Instructions for the task: Determine the number of lines in these entries that hold the word "Continue". Give the number and nothing more.

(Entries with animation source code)
* start *

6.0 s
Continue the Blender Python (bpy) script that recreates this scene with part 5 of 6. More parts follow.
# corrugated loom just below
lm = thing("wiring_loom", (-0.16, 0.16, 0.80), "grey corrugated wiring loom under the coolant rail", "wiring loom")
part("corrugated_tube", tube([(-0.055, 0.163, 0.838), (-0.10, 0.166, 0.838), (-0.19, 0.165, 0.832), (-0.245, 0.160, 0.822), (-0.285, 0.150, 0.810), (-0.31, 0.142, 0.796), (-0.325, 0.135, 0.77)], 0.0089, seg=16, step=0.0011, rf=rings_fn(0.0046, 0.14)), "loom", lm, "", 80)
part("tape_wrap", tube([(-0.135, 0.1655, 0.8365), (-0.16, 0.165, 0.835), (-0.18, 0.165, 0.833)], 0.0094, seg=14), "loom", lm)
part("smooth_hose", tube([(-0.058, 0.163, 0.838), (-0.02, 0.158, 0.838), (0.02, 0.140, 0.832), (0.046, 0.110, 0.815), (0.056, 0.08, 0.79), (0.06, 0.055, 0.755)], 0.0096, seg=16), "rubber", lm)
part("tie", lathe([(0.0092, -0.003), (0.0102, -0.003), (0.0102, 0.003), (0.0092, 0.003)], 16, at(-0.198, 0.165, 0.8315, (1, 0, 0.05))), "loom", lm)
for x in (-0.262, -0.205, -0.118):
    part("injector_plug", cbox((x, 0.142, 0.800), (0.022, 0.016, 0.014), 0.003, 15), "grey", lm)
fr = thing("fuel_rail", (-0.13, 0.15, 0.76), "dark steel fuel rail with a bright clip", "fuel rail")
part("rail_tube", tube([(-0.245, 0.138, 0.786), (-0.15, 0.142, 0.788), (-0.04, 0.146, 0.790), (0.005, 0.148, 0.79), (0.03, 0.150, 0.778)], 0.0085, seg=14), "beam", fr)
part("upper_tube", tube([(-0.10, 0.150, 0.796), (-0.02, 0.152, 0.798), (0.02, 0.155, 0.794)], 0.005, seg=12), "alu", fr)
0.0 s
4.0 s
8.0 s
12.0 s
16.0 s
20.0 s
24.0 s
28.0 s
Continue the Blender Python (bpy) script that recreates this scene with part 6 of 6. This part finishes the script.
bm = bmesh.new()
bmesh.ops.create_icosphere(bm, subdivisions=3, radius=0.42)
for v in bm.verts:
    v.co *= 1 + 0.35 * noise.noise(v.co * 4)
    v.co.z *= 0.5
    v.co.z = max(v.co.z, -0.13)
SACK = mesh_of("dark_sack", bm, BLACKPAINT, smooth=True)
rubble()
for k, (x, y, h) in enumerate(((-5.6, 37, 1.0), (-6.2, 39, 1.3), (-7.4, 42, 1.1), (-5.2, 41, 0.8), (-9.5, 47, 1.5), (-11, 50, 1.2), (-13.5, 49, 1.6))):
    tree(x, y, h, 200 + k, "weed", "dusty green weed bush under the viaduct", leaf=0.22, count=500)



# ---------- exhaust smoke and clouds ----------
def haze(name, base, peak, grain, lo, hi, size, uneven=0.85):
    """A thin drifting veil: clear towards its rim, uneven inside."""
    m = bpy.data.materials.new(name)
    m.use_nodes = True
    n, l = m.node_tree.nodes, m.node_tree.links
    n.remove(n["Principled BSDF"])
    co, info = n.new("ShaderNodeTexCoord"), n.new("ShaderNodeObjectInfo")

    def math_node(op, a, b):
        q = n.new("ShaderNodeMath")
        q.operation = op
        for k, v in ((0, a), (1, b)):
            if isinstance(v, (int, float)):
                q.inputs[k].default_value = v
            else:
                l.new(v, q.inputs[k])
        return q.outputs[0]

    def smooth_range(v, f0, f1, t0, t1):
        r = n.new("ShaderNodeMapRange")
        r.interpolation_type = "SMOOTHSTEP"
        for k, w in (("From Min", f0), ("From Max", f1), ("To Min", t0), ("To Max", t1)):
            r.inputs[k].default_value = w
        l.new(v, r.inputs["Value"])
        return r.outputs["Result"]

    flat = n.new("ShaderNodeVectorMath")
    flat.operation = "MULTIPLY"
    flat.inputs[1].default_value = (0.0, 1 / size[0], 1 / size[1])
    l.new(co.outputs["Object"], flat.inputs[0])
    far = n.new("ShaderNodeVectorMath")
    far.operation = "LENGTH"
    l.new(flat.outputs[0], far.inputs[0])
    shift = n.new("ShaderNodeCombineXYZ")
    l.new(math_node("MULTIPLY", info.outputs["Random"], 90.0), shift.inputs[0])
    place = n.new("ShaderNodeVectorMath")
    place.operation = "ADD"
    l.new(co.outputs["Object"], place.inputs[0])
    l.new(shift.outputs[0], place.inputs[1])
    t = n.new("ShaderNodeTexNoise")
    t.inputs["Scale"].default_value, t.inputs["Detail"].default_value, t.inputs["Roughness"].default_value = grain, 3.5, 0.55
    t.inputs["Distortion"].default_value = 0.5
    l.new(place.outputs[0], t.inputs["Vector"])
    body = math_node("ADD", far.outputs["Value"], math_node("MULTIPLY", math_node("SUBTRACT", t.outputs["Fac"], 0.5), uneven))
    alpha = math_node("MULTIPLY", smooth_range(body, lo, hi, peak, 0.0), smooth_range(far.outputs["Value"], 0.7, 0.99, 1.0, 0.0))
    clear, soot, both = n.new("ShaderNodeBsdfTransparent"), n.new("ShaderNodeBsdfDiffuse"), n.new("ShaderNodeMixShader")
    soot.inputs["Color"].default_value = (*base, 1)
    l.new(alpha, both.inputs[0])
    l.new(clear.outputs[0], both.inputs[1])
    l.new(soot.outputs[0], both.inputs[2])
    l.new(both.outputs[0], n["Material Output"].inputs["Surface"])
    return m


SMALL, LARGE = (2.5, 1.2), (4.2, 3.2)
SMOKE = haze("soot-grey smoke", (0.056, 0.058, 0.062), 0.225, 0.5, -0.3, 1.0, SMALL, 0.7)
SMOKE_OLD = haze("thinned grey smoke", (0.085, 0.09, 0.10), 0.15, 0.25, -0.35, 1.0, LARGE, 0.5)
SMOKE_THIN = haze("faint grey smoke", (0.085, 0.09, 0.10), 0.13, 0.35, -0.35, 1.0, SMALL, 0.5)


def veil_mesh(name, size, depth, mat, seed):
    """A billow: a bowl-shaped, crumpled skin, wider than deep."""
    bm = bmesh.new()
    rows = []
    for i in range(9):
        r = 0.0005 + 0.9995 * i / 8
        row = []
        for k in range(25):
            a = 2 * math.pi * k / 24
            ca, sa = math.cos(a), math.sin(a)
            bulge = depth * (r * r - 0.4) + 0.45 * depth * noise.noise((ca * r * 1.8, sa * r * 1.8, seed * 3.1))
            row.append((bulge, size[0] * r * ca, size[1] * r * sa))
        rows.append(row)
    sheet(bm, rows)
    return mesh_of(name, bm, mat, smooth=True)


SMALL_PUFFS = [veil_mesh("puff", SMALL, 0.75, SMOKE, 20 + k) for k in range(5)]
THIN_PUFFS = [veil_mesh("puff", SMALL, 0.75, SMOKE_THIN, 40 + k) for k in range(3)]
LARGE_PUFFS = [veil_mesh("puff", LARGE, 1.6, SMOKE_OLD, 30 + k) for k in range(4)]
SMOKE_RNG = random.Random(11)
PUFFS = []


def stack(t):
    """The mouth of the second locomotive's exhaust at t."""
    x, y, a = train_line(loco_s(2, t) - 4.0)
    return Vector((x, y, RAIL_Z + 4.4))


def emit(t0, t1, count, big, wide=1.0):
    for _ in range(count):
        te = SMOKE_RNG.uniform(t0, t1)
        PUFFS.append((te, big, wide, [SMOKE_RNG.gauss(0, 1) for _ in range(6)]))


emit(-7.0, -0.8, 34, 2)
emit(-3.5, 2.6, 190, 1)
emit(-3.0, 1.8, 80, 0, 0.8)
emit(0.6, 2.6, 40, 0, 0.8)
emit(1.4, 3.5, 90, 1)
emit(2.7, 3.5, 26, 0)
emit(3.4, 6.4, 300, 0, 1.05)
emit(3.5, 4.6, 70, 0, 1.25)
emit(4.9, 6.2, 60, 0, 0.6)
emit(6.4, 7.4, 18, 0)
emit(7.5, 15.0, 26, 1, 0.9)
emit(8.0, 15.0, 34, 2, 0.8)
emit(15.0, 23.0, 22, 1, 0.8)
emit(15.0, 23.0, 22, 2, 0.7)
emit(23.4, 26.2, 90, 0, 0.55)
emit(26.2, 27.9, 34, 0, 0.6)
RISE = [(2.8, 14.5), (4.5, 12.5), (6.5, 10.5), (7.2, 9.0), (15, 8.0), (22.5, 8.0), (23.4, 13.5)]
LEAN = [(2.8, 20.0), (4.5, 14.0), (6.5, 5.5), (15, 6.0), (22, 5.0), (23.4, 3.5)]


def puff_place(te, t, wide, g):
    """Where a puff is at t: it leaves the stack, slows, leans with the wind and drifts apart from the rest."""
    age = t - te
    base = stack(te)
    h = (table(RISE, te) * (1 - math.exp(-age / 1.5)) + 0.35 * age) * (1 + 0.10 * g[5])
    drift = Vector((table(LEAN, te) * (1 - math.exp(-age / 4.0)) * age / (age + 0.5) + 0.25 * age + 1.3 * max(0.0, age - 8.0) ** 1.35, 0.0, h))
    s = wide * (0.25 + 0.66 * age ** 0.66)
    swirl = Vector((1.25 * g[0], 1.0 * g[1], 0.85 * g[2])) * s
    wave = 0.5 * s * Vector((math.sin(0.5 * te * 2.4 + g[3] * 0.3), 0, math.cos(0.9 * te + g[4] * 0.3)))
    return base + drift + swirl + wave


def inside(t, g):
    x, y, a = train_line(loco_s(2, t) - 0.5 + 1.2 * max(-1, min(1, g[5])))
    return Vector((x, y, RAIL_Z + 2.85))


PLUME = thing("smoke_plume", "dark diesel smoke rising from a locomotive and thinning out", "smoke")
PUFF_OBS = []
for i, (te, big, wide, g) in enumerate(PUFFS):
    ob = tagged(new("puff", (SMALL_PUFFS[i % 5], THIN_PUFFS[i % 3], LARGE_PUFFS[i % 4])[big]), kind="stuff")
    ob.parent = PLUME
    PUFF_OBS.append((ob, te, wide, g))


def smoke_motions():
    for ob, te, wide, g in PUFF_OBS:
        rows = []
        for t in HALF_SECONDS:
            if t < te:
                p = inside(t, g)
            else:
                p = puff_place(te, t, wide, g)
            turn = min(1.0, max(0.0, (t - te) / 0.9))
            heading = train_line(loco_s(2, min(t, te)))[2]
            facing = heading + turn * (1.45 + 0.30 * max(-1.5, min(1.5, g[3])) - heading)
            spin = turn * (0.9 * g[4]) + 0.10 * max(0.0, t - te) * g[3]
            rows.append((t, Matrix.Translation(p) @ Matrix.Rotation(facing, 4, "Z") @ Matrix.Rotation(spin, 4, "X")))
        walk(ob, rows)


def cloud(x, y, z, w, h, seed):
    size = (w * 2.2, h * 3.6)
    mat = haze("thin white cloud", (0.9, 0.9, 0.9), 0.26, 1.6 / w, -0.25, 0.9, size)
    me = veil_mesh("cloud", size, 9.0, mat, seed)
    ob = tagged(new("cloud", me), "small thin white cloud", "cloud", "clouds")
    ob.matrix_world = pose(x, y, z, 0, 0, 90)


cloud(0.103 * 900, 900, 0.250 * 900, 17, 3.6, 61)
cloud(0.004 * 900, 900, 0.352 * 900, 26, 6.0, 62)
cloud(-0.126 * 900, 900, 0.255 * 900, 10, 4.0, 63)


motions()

* end *

Task response: 2